Figure out how many lines of the material below contain the word "Python". Answer with the number only.
** begin **
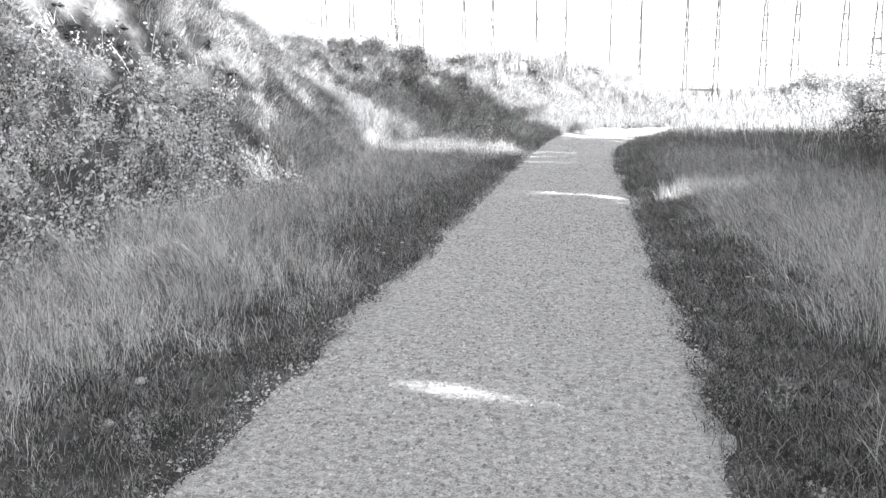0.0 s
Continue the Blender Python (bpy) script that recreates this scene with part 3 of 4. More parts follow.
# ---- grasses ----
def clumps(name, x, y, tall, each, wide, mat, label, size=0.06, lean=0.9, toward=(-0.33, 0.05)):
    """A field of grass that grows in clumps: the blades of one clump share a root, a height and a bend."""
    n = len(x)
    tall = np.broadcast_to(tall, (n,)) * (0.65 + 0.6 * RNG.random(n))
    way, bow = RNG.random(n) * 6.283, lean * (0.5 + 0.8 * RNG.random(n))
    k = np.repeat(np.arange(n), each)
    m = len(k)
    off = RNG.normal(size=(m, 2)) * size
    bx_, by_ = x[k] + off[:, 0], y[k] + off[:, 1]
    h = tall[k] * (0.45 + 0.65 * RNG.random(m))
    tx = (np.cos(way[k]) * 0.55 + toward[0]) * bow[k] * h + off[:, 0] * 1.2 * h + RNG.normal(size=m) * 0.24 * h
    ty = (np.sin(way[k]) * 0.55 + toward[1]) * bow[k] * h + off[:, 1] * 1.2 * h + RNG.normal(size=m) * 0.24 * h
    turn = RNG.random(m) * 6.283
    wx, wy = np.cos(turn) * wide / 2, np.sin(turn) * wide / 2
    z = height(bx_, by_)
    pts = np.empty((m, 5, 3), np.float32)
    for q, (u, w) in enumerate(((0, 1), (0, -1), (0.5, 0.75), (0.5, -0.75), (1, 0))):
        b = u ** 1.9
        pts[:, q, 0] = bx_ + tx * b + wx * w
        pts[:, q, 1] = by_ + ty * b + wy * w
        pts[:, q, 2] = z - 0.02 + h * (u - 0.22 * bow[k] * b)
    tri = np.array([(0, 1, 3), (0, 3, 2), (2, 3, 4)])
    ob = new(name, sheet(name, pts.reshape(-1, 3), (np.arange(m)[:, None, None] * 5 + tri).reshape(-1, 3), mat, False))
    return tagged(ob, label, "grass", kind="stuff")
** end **
** begin **
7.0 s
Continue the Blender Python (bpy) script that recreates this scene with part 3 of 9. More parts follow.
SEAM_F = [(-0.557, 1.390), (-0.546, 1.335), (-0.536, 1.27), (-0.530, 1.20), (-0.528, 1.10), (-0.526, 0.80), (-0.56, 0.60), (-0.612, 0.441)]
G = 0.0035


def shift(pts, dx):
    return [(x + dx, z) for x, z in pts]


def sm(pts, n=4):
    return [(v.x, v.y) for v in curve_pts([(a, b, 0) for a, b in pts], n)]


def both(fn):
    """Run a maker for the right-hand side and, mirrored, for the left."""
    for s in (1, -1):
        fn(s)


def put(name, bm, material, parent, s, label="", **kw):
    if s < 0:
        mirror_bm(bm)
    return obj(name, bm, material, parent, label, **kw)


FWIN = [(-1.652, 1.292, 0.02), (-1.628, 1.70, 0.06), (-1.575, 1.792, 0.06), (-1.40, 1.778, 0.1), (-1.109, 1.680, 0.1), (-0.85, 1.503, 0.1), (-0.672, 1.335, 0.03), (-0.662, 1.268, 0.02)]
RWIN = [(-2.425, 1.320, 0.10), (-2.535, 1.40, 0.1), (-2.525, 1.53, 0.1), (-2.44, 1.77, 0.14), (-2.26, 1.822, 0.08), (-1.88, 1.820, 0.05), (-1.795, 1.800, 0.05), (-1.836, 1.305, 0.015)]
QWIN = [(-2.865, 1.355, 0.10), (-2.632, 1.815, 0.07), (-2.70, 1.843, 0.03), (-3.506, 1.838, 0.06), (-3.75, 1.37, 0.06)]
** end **
◆ **EXPECTED ANSWER**:
2